There is a chapter on "Self-Forgiveness, Ritual, and Atonement" in "Peace After Abortion" to help you resolve guilt feelings.
Shame feels close to, but is different from guilt. While guilt is about feeling that you have hurt someone, or have broken a rule, shame is about feeling inferior. Guilt involves some action that you took. Shame involves feelings about yourself. Shame has many faces. Embarrassment, humiliation, self-consciousness, self-disgust, stigma, and mortification are the most common.
For those women who have shame after an abortion, humiliation is often the form of shame they experience. Stigma is the other common shame experience for women who have had an abortion. Althea experienced acute, overwhelming feelings of stigmatization after her abortion.
Even though abortion has been legal in the United States for almost thirty years, the stigma attached to it has not decreased. Some women who have had an abortion feel secretly marked or tainted, as thought they had a blemish of character that others would be repelled by if they knew about it.

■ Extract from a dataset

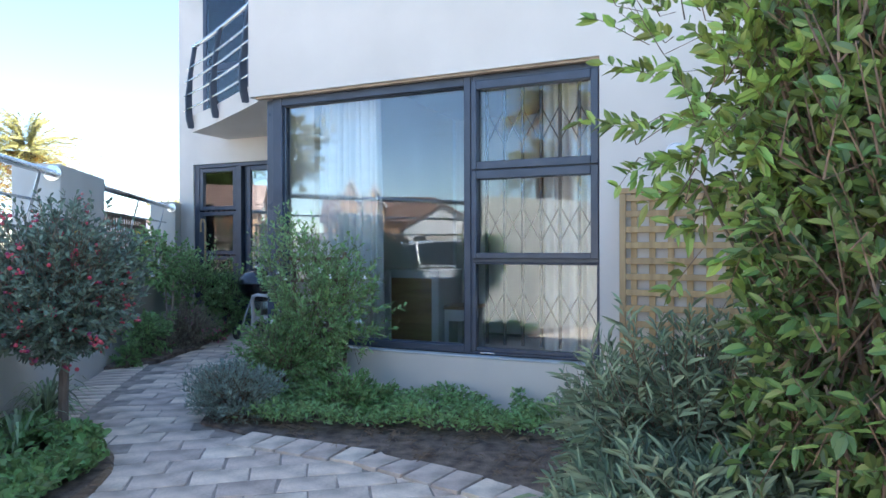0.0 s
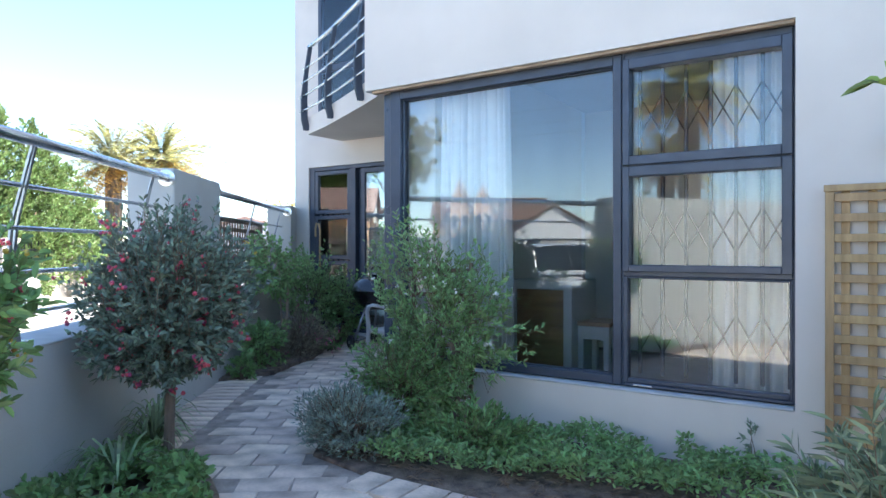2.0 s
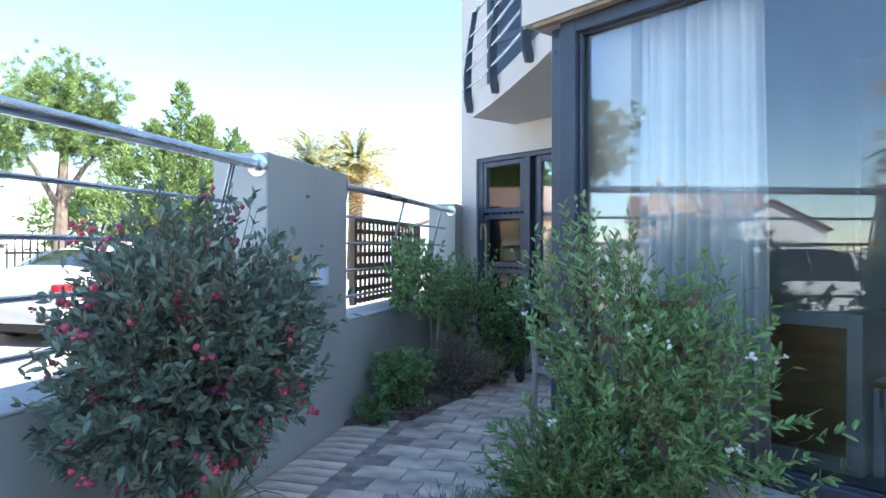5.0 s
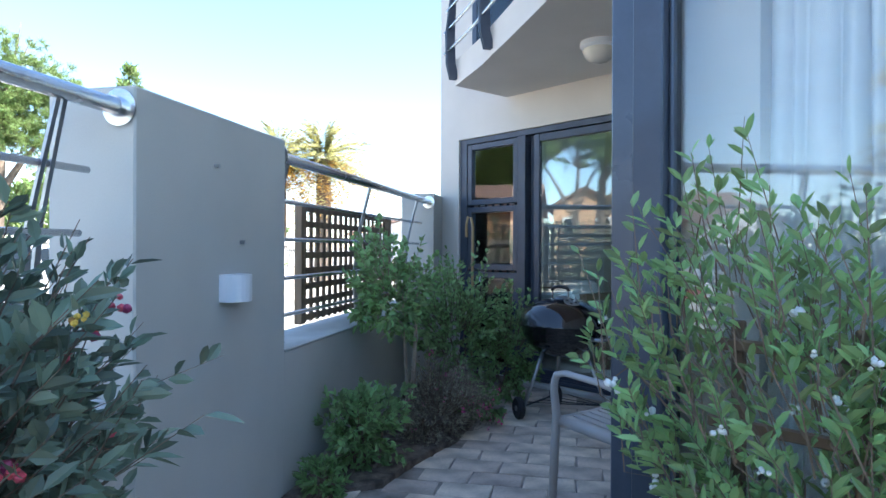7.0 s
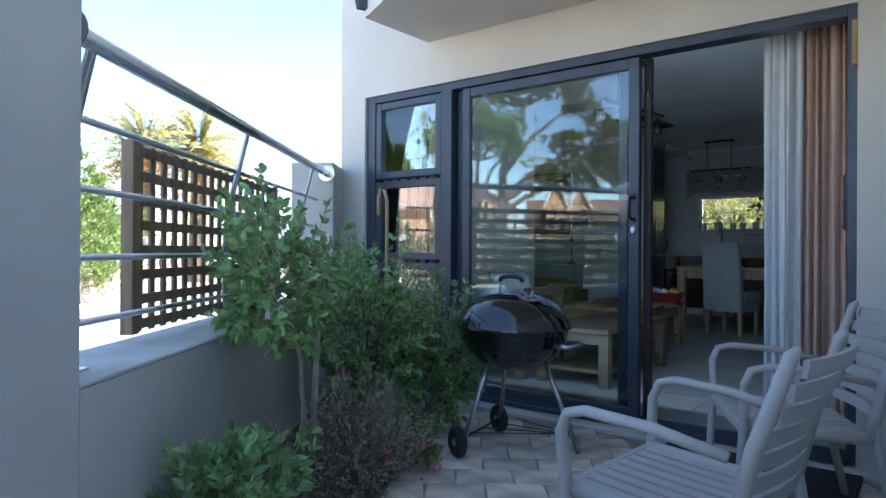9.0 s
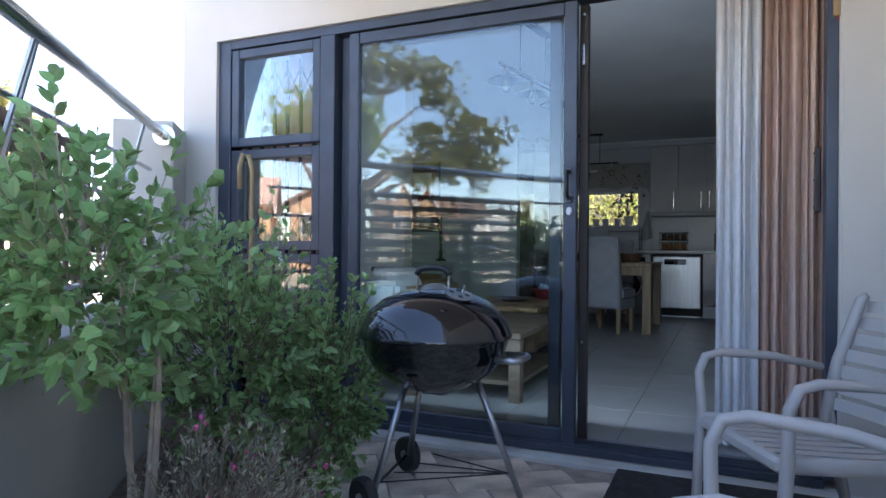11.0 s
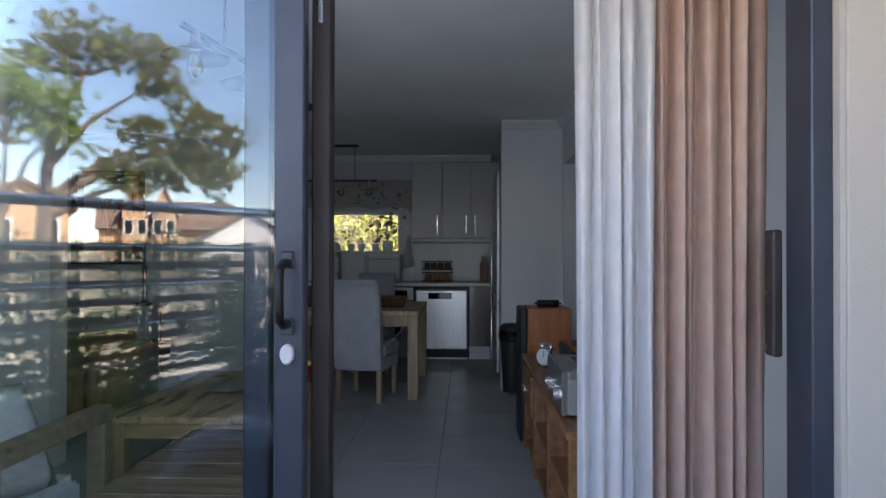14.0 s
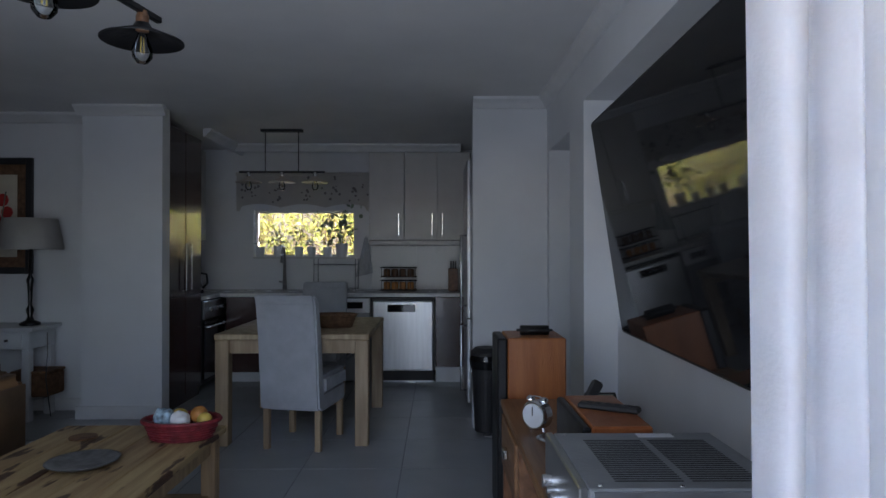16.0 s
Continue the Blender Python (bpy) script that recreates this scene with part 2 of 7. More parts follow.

Spiritual injury is not about religion. It is about the spiritual conflict abortion can throw you into even if you hadn't thought of yourself as a spiritual person. In my clients' experience, spiritual injury is the seemingly unfixable separation of themselves from what is "most essential to their sense of self." This can be God, or it can be a less defined sense of their own goodness.
Some women feel this separation as an inability to participate in the life of their church. Many Catholic women I have seen have felt unable to go to confession or receive communion after an abortion. For years, Manuela felt that God was punishing her for having had an abortion.
Non-religious women suffering spiritual injury may feel they can't connect in a meaningful way with the most important people in their lives, or with essential and valued aspects of themselves. June became disconnected from her sense of herself as a caring, nurturing woman.